In a language in which you can treat functions as data, you can create variables that refer to them, pass them around as arguments to functions, and return them from functions. Once case where you might use this is the famous map function.
Say that I just got some string from a file or something and that the string contains a series of integers separated by spaces. Say I use a string-splitting function to get an array of strings containing each of the integers (still as strings). I have access to a library function to parse an integer from a string, and I want to use it to convert each of these strings containing integers to actual integer values. I create the new array and write a loop to convert each string and store the resulting integer in the new array.
Now say I want to take a different array of integers and find the absolute value of each and store the results in a new array. I can use another loop to do this. However, I have this pattern showing up in my code: start with an array, perform some transformation of each value in the array, and store all of the results in a new array. I could just write out the code to do this each time, but there is a way to abstract out the process of creating the new array, looping, transforming, and storing.
I can write a function that takes as arguments
- an array of type x
- a function for somehow transforming objects of type x into objects of type y (possibly the same type as x)
and have it create an array of elements of type y of the correct length, loop over the values in the original array, call the function argument to do the transformation, store the results in the new array, and return the new array.
After I've written this function, map, I don't have to write this code out by hand any more.
Objective-C should have function pointers because C has them.

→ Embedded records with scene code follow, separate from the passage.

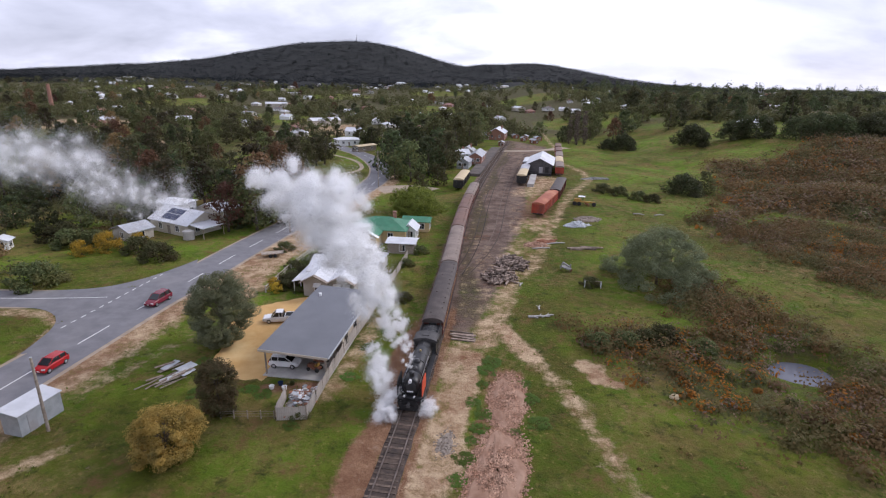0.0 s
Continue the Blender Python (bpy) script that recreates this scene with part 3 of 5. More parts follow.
part("side_line", strip(Build(), dense([(-120, 71), (-74, 71.2), (-62, 71.9), (-55.8, 72.6)], 3), 0.08, 0.08, 0.062), "line", side_road)
tagged(solid("forecourt", strip(Build(), dense([(-24, 166), (-14, 170), (-6, 166)], 3), 5, 6, 0.03), "shoulder", "pale gravel forecourt beside the road bend", "pavement"), kind="structure")
tagged(solid("verge_path", strip(Build(), dense([(-46, 190), (-38.5, 200), (-36.5, 212), (-43, 232), (-58, 252)], 3), 0.9, 0.9, 0.03), "shoulder", "pale gravel path along the road bend", "pavement"), kind="structure")
tagged(solid("level_crossing", strip(Build(), dense([(-2, 272), (16, 275), (34, 279), (50, 285), (68, 298)], 3), 3.0, 3.0, 0.1), "shoulder", "pale gravel road over the railway crossing", "road"), kind="structure")
drive = [(-22.5, 49.2), (-28.2, 49.8), (-30.2, 54), (-31.6, 60), (-32.5, 67), (-29.6, 71.2), (-24, 74), (-19.5, 73.5), (-19.8, 70), (-22.5, 50)]
rim = []
for (x, y) in dense(drive, 1.0):
    rim.append((x + 0.35 * math.sin(x * 3 + y * 2), y + 0.35 * math.cos(x * 2 - y * 3)))
tagged(solid("driveway", Build().add([(x, y, 0.05) for x, y in rim], [tuple(range(len(rim)))]), "orange_gravel", "orange gravel driveway beside the long shed", "driveway"), kind="structure")
water = [(46.6 + 5.4 * math.cos(a), 56.6 + 4.4 * math.sin(a), -2.0) for a in (2 * math.pi * k / 36 for k in range(36))]
tagged(solid("pond", Build().add(water, [tuple(range(36))]), "pond", "small grey pond among brown gorse", "pond"), kind="structure")

# ---- railway line ----
ballast_pts = [(float(track_x(y)), y) for y in np.arange(-70, 330, 2.0)]
bed = Build()
for i, (x, y) in enumerate(ballast_pts):
    c = 0.08 * math.sin(y * 1.3)
    bed.v += [(x - 1.5 + c, y, -0.05), (x - 1.1 + 0.5 * c, y, 0.11), (x + 1.1 + 0.5 * c, y, 0.11), (x + 1.5 - c, y, -0.05)]
for i in range(len(ballast_pts) - 1):
    bed.f += [(4 * i + k, 4 * i + k + 1, 4 * i + k + 5, 4 * i + k + 4) for k in range(3)]
line = thing("railway_track", "worn single railway track on dirty brown ballast", "railway track", 0, 0, kind="structure")
part("ballast", bed, "ballast", line)


def rail_build(off, y0, y1, z0=0.16, z1=0.31):
    b = Build()
    ys = np.arange(y0, y1, 2.0)
    for y in ys:
        x, _, _, rz = track_pose(float(y))
        c, s = math.cos(radians(rz)), math.sin(radians(rz))
        b.v += [(x + (off + w) * c, y + (off + w) * s, z) for w, z in ((-0.07, z0), (-0.035, z1), (0.035, z1), (0.07, z0))]
    for i in range(len(ys) - 1):
        b.f += [(4 * i + k, 4 * i + (k + 1) % 4, 4 * i + 4 + (k + 1) % 4, 4 * i + 4 + k) for k in range(4)]
    return b


for off in (-0.8, 0.8):
    part("rail", rail_build(off, -70, 330), "rail", line)
sleeper_me = Build().box(0, 0, 0, 2.45, 0.25, 0.14).mesh("sleeper", M["sleeper"])
rnd = random.Random(5)
y = -30.0
while y < 150:
    x, _, _, rz = track_pose(y)
    s = part("sleeper", sleeper_me, "sleeper", line)
    s.matrix_basis = pose(x + rnd.uniform(-0.12, 0.12), y, 0.072 + rnd.uniform(-0.02, 0.02), 0, 0, rz + rnd.uniform(-2, 2))
    y += 0.72
rest = Build()
for y in np.arange(150, 328, 0.72):
    x, _, _, rz = track_pose(float(y))
    rest.box(x, y, 0.115, 2.6, 0.25, 0.14, rz)
tagged(part("far_sleepers", rest, "sleeper", line), kind="stuff")
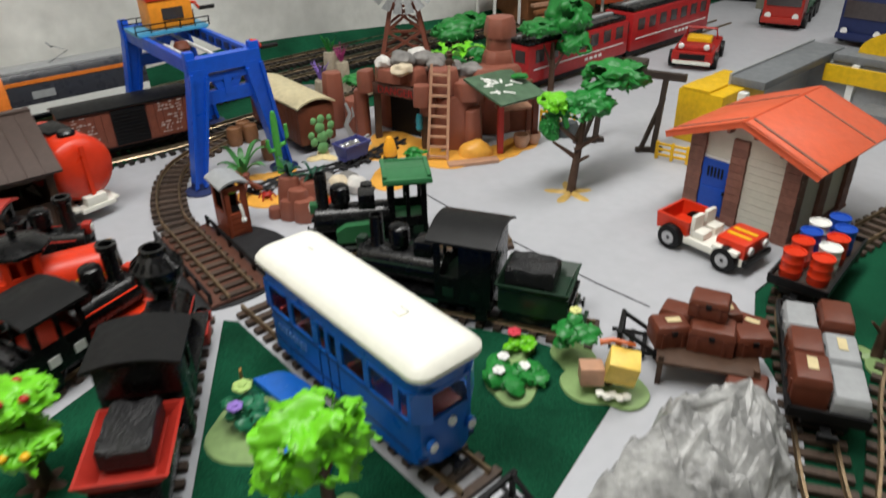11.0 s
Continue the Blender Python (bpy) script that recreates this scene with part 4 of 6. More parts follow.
def jeep():
    t = thing("jeep", 0.928, 0.652, GZ, -64, "orange and cream open toy jeep with black tyres", "toy car")
    part("chassis", box(B(), 0.118, 0.054, 0.010, 0, 0, 0.012, 0.002), CREAM, t)
    part("bonnet", box(B(), 0.040, 0.052, 0.020, 0.040, 0, 0.021, 0.004), ORANGE, t)
    for k in range(2):
        part("bonnet_stripe", box(B(), 0.030, 0.006, 0.001, 0.040, -0.008 + 0.014 * k, 0.0408), YELLOW, t)
    bm = hopper(B(), 0.046, 0.056, 0.044, 0.052, 0.020, 0.042, 0.003)
    bmesh.ops.translate(bm, verts=bm.verts, vec=(-0.040, 0, 0))
    part("tub", bm, ORANGE, t)
    for s in (1, -1):
        bm = box(B(), 0.018, 0.020, 0.010, -0.006, s * 0.013, 0.022, 0.002)
        box(bm, 0.006, 0.020, 0.026, -0.014, s * 0.013, 0.024, 0.002)
        part("seat", bm, CREAM, t)
        part("fender", box(B(), 0.034, 0.010, 0.006, 0.038, s * 0.030, 0.026, 0.002), CREAM, t)
        part("headlight", cyl(B(), 0.005, 0.003, 0.060, s * 0.016, 0.031, "x", 14), WHITE, t)
        for x in (-0.038, 0.038):
            bm = lathe(B(), [(0.008, 0.0), (0.0155, 0.001), (0.0165, 0.004), (0.0165, 0.010), (0.0155, 0.013), (0.008, 0.0135)], 24, m=pose(0, 0, 0, 90 * -s, 0, 0))
            w = part("wheel", bm, BLACKM, t, m=pose(x, s * 0.022, 0.0165))
            part("rim", lathe(B(), [(0.0, 0.012), (0.004, 0.0145), (0.0085, 0.0145), (0.0085, 0.011)], 16, m=pose(0, 0, 0, 90 * -s, 0, 0)), STEEL, w)
    part("bumper", box(B(), 0.005, 0.056, 0.008, 0.062, 0, 0.014, 0.001), BLACKM, t)
    return t


jeep()


def flat_wagon(x, y, turn, L, W, label):
    t = thing("flat_wagon", x, y, 0, turn, label, "toy wagon", "goods wagons")
    part("deck", box(B(), L, W, 0.006, 0, 0, 0.028, 0.001), mat("dark_brown_deck", (0.045, 0.028, 0.02), 0.6), t)
    for s in (1, -1):
        part("side_board", box(B(), L, 0.003, 0.010, 0, s * W / 2, 0.030), BLACKM, t)
        part("end_board", box(B(), 0.003, W, 0.010, s * L / 2, 0, 0.030), BLACKM, t)
        for xx in (-L * 0.36, -L * 0.2, L * 0.2, L * 0.36):
            wheel(t, xx, s * 0.0165, 0.008, BLACK, z=0.0215)
        coupler(t, s * (L / 2 + 0.006), s, BLACKM)
    part("underframe", box(B(), L - 0.01, W * 0.6, 0.010, 0, 0, 0.018, 0.001), BLACKM, t)
    return t


def crate(x, y, z, turn, material, l, w, h, label_m=None, group="crates"):
    nm = {"brown_plastic": "brown", "crate_brown": "brown", "grey_plastic": "grey"}.get(material.name, "brown")
    t = thing("crate", x, y, z, turn, f"{nm} plastic toy treasure chest with moulded lid", "chest", group)
    part("box", box(B(), l, w, h * 0.68, 0, 0, 0, 0.001), material, t)
    part("lid", box(B(), l + 0.002, w + 0.002, h * 0.32, 0, 0, h * 0.68, 0.002, taper=0.86), material, t)
    for s in (1, -1):
        part("strap", box(B(), 0.003, w + 0.003, h * 0.66, s * l * 0.28, 0, 0.001), material, t)
    part("lock", box(B(), 0.005, 0.002, 0.005, 0, -w / 2 - 0.001, h * 0.6), BLACKM, t)
    if label_m:
        part("sticker", box(B(), l * 0.42, w * 0.28, 0.0006, l * 0.08, 0, h + 0.0002), label_m, t)
    return t


flat_wagon(0.888, 0.402, 58, 0.168, 0.062, "dark flat wagon loaded with brown and grey chests")
CB = mat("crate_brown", (0.135, 0.036, 0.019), 0.4, var=0.1, stain=0.1)
PAPER = mat("paper_sticker", (0.6, 0.5, 0.28), 0.6)
ca, sa = math.cos(radians(58)), math.sin(radians(58))
for i, (lx, ly, mm, l, w, h) in enumerate(((-0.055, 0.0155, CB, 0.040, 0.030, 0.030), (-0.055, -0.0155, GREY, 0.050, 0.028, 0.020), (-0.008, 0.0155, CB, 0.040, 0.028, 0.026),
                                           (-0.004, -0.0155, GREY, 0.044, 0.028, 0.020), (0.042, 0.0155, GREY, 0.044, 0.028, 0.020), (0.046, -0.0155, CB, 0.042, 0.028, 0.026))):
    crate(0.888 + ca * lx - sa * ly, 0.402 + sa * lx + ca * ly, 0.034, 58, mm, l, w, h, PAPER if i in (0, 3) else None, "chests on the wagon")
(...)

The way I described map also took advantage of some sort of generic typing.
Closures
Another feature is closures. A closure is a function object that captures some of the variables that existed in the scope in which it was created. What does that mean?
Some languages let you write function literals, functions that don't (necessarily) have names and just appear in you code without a special separate declaration. When you write a function literal in another function, there might be variables in the same scope as the function literal. There are situations where you might find it useful to use those variables inside of the function literal and have those variables stay with the function object. Such a function object would be a closure.
Here's an example of code that I wrote that creates a closure (written in Common Lisp):
(defun exponential-change (function constant)
(lambda (time)
(* (expt constant time) (funcall function time))))
(Don't ((let (the) parentheses) scare you)). Think of it as being written like this:
function exponential_change (function, constant) {
return function (time) {
return exponent(constant, time) * function(time);
};
}
I wrote this for synthesizing sound. I represent a sound as a function of time that returns amplitude samples (-1 to 1). This function, exponential-change, transforms a sound by making the amplitude increase or decrease (depending on the constant) in an exponential fashion. exponential-change creates returns a function of time based on another function of time. The fact that the new function keeps track of what function it needs to modify prevents other code from having to keep track of that detail.
Closures not only keep track of the values of the variables they capture but also the variables themselves. This means that you could create a function that modifies those variables.